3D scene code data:

(begin)

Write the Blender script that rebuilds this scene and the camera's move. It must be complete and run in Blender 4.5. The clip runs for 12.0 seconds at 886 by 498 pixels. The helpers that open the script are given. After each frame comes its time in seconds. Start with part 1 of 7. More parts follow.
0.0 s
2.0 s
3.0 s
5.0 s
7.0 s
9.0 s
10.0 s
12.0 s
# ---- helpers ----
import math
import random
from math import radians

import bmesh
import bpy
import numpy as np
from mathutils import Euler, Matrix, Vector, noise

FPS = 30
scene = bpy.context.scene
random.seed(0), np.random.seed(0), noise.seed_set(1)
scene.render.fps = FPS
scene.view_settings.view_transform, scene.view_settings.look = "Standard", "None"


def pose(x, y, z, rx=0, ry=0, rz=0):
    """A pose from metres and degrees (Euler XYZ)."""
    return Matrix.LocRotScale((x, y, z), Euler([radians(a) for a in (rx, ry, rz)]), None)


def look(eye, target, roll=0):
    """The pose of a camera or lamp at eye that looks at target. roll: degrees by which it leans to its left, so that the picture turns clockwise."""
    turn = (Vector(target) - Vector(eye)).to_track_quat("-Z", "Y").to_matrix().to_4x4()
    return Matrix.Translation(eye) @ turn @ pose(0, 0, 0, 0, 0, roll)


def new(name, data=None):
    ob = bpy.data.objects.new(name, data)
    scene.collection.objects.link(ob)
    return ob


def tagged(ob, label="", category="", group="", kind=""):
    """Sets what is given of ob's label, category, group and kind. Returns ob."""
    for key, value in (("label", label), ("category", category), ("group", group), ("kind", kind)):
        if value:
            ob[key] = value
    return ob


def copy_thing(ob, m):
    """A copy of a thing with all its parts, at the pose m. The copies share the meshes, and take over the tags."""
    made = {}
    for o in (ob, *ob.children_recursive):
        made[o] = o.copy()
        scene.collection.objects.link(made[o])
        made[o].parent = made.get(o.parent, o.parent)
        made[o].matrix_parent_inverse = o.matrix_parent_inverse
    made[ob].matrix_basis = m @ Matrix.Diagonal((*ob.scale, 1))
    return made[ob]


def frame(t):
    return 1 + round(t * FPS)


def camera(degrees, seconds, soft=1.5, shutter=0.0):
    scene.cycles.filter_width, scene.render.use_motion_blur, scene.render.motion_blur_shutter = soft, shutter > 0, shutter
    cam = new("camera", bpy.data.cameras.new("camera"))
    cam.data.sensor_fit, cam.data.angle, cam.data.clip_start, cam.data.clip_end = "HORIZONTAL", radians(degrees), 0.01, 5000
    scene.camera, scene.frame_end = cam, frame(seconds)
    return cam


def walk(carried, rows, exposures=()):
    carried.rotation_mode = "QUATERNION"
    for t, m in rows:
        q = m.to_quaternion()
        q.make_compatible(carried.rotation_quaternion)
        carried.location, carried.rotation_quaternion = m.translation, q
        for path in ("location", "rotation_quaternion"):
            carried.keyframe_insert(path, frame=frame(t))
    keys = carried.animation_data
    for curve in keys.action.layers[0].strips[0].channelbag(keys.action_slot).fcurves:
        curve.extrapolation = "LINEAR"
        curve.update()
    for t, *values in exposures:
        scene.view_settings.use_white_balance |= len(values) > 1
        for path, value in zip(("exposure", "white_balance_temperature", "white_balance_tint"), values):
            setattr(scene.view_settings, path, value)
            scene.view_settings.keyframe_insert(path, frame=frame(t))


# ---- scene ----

(end)
(begin)

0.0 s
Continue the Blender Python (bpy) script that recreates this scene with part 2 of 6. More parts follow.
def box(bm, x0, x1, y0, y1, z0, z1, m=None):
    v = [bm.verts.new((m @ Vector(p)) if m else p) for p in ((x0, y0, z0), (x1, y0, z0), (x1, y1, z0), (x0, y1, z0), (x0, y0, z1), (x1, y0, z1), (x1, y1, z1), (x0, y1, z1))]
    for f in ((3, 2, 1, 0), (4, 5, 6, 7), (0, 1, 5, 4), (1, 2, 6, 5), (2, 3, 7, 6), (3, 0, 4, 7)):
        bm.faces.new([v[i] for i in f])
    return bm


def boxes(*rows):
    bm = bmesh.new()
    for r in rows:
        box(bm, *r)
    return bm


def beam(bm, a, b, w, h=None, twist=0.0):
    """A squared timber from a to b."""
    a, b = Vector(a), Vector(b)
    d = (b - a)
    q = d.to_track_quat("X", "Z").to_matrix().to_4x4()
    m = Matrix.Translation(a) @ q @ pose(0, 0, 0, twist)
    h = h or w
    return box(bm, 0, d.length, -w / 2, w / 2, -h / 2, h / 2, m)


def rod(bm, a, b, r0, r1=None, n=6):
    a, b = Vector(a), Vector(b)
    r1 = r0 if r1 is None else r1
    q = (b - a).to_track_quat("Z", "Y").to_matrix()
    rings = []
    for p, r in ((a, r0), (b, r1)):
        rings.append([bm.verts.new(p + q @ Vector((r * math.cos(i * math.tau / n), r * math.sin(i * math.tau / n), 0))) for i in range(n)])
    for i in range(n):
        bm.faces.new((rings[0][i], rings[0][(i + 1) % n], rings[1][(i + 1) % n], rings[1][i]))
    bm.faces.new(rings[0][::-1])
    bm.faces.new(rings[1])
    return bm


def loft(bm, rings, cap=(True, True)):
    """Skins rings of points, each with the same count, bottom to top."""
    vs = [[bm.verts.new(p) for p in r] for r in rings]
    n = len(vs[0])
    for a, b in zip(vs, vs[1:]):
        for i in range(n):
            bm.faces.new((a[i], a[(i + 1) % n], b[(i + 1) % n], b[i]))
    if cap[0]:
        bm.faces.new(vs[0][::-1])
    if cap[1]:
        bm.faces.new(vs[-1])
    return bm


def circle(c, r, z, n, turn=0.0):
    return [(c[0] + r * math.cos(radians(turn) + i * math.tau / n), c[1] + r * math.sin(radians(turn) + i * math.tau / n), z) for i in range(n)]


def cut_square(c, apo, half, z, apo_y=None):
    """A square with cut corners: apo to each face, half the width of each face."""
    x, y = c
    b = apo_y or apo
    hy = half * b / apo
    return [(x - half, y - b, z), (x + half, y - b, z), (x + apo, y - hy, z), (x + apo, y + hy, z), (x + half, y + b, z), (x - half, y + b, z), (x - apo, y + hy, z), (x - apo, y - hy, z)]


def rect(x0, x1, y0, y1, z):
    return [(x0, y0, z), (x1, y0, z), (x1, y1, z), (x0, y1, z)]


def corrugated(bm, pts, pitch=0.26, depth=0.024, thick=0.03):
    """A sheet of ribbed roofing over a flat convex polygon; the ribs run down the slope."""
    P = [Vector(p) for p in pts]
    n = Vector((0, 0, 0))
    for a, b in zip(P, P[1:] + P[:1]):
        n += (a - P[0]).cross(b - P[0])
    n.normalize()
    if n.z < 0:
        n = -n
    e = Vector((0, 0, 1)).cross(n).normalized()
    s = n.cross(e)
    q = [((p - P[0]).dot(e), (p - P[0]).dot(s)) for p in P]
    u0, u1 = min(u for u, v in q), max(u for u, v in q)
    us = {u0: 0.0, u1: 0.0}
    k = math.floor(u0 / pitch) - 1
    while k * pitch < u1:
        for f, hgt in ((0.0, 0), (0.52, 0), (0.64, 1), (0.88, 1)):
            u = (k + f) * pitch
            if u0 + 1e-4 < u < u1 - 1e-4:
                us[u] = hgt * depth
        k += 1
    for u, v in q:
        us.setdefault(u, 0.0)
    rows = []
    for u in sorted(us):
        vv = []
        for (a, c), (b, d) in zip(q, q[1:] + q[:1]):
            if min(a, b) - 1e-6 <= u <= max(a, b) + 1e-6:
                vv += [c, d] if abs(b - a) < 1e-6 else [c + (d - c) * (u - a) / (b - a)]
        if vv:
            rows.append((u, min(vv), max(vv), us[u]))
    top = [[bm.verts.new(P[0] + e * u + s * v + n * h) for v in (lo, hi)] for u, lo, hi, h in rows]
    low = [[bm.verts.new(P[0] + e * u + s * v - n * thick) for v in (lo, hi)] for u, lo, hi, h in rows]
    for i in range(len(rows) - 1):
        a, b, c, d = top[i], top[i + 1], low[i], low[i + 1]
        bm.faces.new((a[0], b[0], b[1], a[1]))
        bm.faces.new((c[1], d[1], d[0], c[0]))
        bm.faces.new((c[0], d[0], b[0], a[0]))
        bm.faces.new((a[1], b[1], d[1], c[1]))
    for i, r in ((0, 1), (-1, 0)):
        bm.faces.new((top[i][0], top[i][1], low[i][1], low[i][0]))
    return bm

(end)

Request: Print exactly the lines from the one containing "Write the Blender" to the one containing "return 1 + round(t * FPS)", both included, and nothing else.

Task output:
Write the Blender script that rebuilds this scene and the camera's move. It must be complete and run in Blender 4.5. The clip runs for 12.0 seconds at 886 by 498 pixels. The helpers that open the script are given. After each frame comes its time in seconds. Start with part 1 of 7. More parts follow.
0.0 s
2.0 s
3.0 s
5.0 s
7.0 s
9.0 s
10.0 s
12.0 s
# ---- helpers ----
import math
import random
from math import radians

import bmesh
import bpy
import numpy as np
from mathutils import Euler, Matrix, Vector, noise

FPS = 30
scene = bpy.context.scene
random.seed(0), np.random.seed(0), noise.seed_set(1)
scene.render.fps = FPS
scene.view_settings.view_transform, scene.view_settings.look = "Standard", "None"


def pose(x, y, z, rx=0, ry=0, rz=0):
    """A pose from metres and degrees (Euler XYZ)."""
    return Matrix.LocRotScale((x, y, z), Euler([radians(a) for a in (rx, ry, rz)]), None)


def look(eye, target, roll=0):
    """The pose of a camera or lamp at eye that looks at target. roll: degrees by which it leans to its left, so that the picture turns clockwise."""
    turn = (Vector(target) - Vector(eye)).to_track_quat("-Z", "Y").to_matrix().to_4x4()
    return Matrix.Translation(eye) @ turn @ pose(0, 0, 0, 0, 0, roll)


def new(name, data=None):
    ob = bpy.data.objects.new(name, data)
    scene.collection.objects.link(ob)
    return ob


def tagged(ob, label="", category="", group="", kind=""):
    """Sets what is given of ob's label, category, group and kind. Returns ob."""
    for key, value in (("label", label), ("category", category), ("group", group), ("kind", kind)):
        if value:
            ob[key] = value
    return ob


def copy_thing(ob, m):
    """A copy of a thing with all its parts, at the pose m. The copies share the meshes, and take over the tags."""
    made = {}
    for o in (ob, *ob.children_recursive):
        made[o] = o.copy()
        scene.collection.objects.link(made[o])
        made[o].parent = made.get(o.parent, o.parent)
        made[o].matrix_parent_inverse = o.matrix_parent_inverse
    made[ob].matrix_basis = m @ Matrix.Diagonal((*ob.scale, 1))
    return made[ob]


def frame(t):
    return 1 + round(t * FPS)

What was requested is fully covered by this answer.